SSKW/CPP Using Technology to Protect Lives and Develop Cultural Understanding: The 12th Spatial Socio-Cultural Knowledge Workshop (SSKW) and Culture in Conflict
The Symposium was hosted by Cranfield Defence and Security, along with the UK MOD’s Defence Geographic Centre and the UK’s Specialist Group Military Intelligence. It combined the 12th International Spatial Socio-Cultural Knowledge Workshop (SSKW) and Culture in Conflict Conference to examine issues of human geography, culture and cultural property protection around the 2019 Theme: ‘Using Technology to Protect Lives and Develop Cultural Understanding’.

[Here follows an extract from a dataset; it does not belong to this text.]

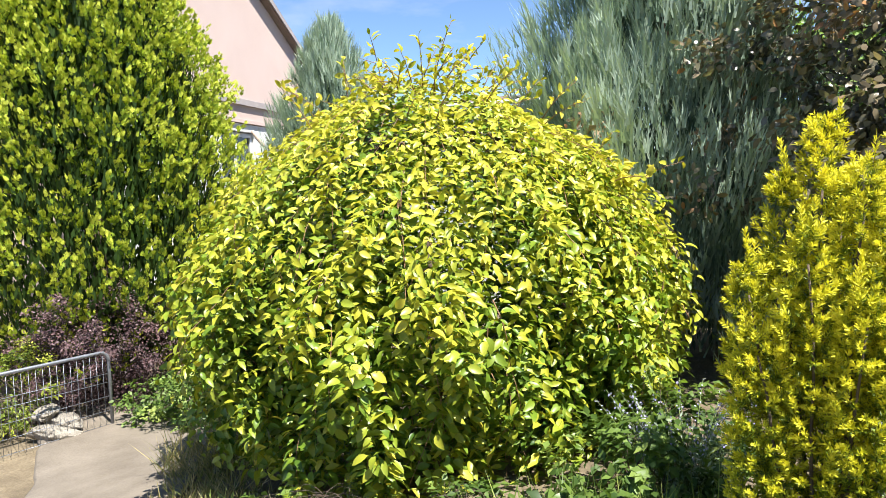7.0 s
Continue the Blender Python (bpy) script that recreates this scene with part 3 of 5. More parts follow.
part("drawbar_cap", Buf().tube([(-1.28, WD * 0.12, 0.67), (-1.28, WD * 0.12, 0.79)], 0.014, 8).tube([(-1.28, WD * 0.68, 0.67), (-1.28, WD * 0.68, 0.79)], 0.014, 8).tube([(-1.28, WD * 0.1, 0.69), (-1.28, WD * 0.7, 0.69)], 0.009, 6), M_BRONZE, wagon)
part("corner_bar", Buf().tube([(-0.79, 0, 0.03), (-0.79, 0, 0.66)], 0.01, 6), M_BRONZE, wagon)
part("corner_bar", Buf().tube([(-0.79, WD * 0.8, 0.03), (-0.79, WD * 0.8, 0.66)], 0.01, 6), M_BRONZE, wagon)

# scrolled side frames
for y in (-0.015, WD + 0.015):
    lines = [
        bez((-0.28, 0.84), (-0.2, 0.75), (-0.16, 0.4), (-0.13, 0.02), 18, y),
        bez((-0.22, 0.7), (-0.18, 0.5), (-0.08, 0.25), (0.02, 0.03), 18, y),
        spiral(-0.33, 0.8, 0.07, 0.03, -60, 250, y, 20),
        arc_pts(-0.47, 0.63, 0.21, 185, 330, y, 20) + bez((-0.29, 0.525), (-0.23, 0.58), (-0.22, 0.66), (-0.23, 0.7), 8, y),
        spiral(-0.42, 0.57, 0.1, 0.035, 150, -330, y, 30),
        spiral(-1.03, 0.55, 0.09, 0.03, 100, 480, y, 26),
        bez((-1.0, 0.64), (-0.86, 0.62), (-0.8, 0.52), (-0.8, 0.36), 14, y) + spiral(-0.87, 0.3, 0.07, 0.025, 20, -250, y, 18),
        bez((-0.4, 0.3), (-0.3, 0.5), (-0.1, 0.5), (0.02, 0.2), 18, y),
        spiral(-0.22, 0.28, 0.11, 0.03, 200, -300, y, 30),
        arc_pts(0.02, 0.56, 0.13, 100, -5, y, 14) + bez((0.15, 0.55), (0.15, 0.4), (0.14, 0.2), (0.16, 0.03), 10, y),
        spiral(-0.02, 0.58, 0.085, 0.03, 60, 460, y, 26),
        spiral(0.3, 0.6, 0.085, 0.03, 140, -300, y, 26),
        arc_pts(0.36, 0.56, 0.13, 90, 185, y, 14) + bez((0.23, 0.55), (0.22, 0.4), (0.21, 0.2), (0.2, 0.03), 10, y),
        arc_pts(0.42, 0.58, 0.12, 180, 10, y, 16),
        spiral(0.46, 0.55, 0.09, 0.03, 180, 560, y, 26),
    ]
    for pts in lines:
        part("scroll", Buf().tube(pts, 0.0085, 6), M_BRONZE, wagon)
    for x in (0.055, 0.09, 0.25):
        part("upright", Buf().tube([(x, y, 0.04), (x, y, 0.705)], 0.008, 6), M_BRONZE, wagon)
    part("brace", Buf().tube([(0.55, y, 0.7), (0.86, y, 0.55), (0.62, y, 0.26)], 0.008, 6), M_BRONZE, wagon)
    part("brace", Buf().tube([(0.95, y, 0.66), (0.68, y, 0.2)], 0.008, 6), M_BRONZE, wagon)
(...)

Dr Emma Cunliffe spoke to a mixed civilian military audience on behalf of UK Blue Shield, covering work by Dr Paul Fox and Professor Peter Stone, in a presentation titled ‘Cultural Property Protection and the Blue Shield: Developing Methods for 2019‘. With the ratification of the 1954 Hague Convention for the Protection of Cultural Property in the Event of Armed Conflict in 2017, the UK joined more than 130 other signatory states and gave a public commitment to cultural property protection (CPP). However, work by the Blue Shield with both UK armed forces and NATO in 2017 and 2018 demonstrated the need for new methodologies to fully implement those commitments.
Using a risk-based approach, the paper presented two new methodologies developed by the Blue Shield to mitigate the risks to cultural property, achieving compliance with international law and supporting mission success. The first is a suggested procedure to improve the collection of the cultural property data required to achieve mission success. Data needs were examined, comparing data held to the standards obligated in the 1954 Hague Convention, and highlighting the new legal analysis of the Convention’s requirements. Blue Shield then presented the CPP Estimate process – enabling staff officers to tackle CPP as a component part of the overall operational level planning process. The overview highlighted the significant challenges posed by the lack of implementation of the 1954 Hague Convention by signatory states, but taken together and implemented properly, these new methods offer significant potential to mitigate identified risks to cultural property during armed conflict.